Obama started his day with typical calm. Wearing a gray T-shirt and gym pants, he walked through the lobby of his hotel almost unnoticed at 7:30 a.m. local time on his way to the downstairs gym for a workout.
A short time later, his motorcade left the hotel, passed under hovering military helicopters and arrived for a delayed welcome ceremony with Ghanaian President John Atta Mills.
"I can say without any fear of contradiction that all Ghanaians want to see you," Mills said. "I wish it were possible for me to send you to every home in Ghana."
Before the flight home, Obama planned to tour Cape Coast Castle, a seaside fortress converted to the slave trade by the British in the 17th century.

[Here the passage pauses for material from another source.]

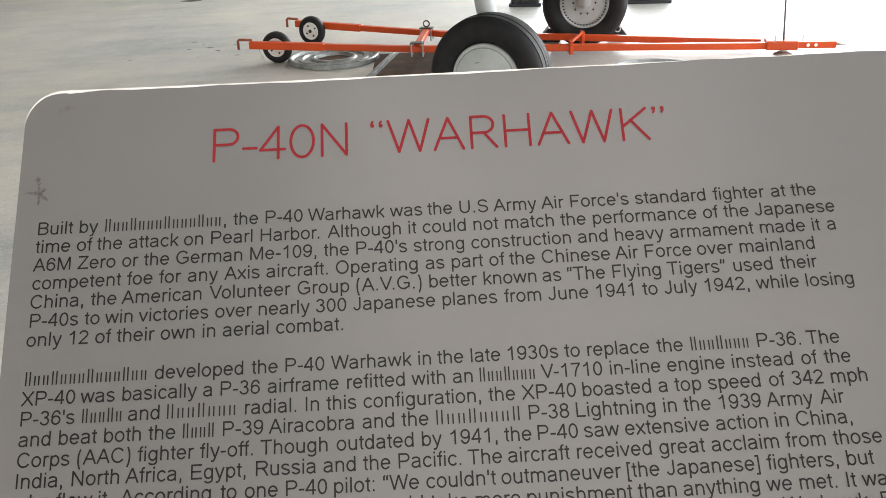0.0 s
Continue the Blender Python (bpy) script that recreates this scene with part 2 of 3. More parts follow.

In its dungeons, thousands of shackled Africans huddled in squalor before being herded onto ships bound for America.
The castle visit mirrored ones paid by Clinton and George W. Bush to the slave-trading post of Goree Island, Senegal - with the added impact of Obama's mixed-race background and history-making election.
In Ghana, too, Obama followed in Clinton's footsteps. In 1998, a surging crowd cheered Clinton in Accra's Independence Square and toppled barricades after his speech. Clinton shouted, "Back up! Back up!", his Secret Service detail clearly frantic.
Bush's reception last year was less tumultuous, but equally warm. At a welcoming banquet, then-President John Kufuor noted huge increases in U.S. development aid and AIDS relief - and named a highway after Bush.
Obama avoided scheduling large public events, wishing to keep emotions in check in a singular moment in African-American diplomacy.
The president pledged America's partnership in Africa's growth. Specifically, he said he would make sure U.S. aid gets to the people who need it most, such as farmers and entrepreneurs, not Western consultants and administrators.
That's why $3.5 billion in food assistance will focus on new methods and technologies for farmers, instead of simply sending U.S. goods to Africa, he said.
Obama flew to Ghana after the G-8 summit in L'Aquila, Italy, approved a new $20 billion food security plan. It aims to help poor nations in Africa and elsewhere to avert mass starvation during the global recession.
He also had a cordial first meeting with Pope Benedict XVI. In their half-hour private audience at the Vatican, the two reviewed Mideast peace and anti-poverty efforts, aides reported. They also discussed abortion and stem cell research at length, subjects of disagreement between them.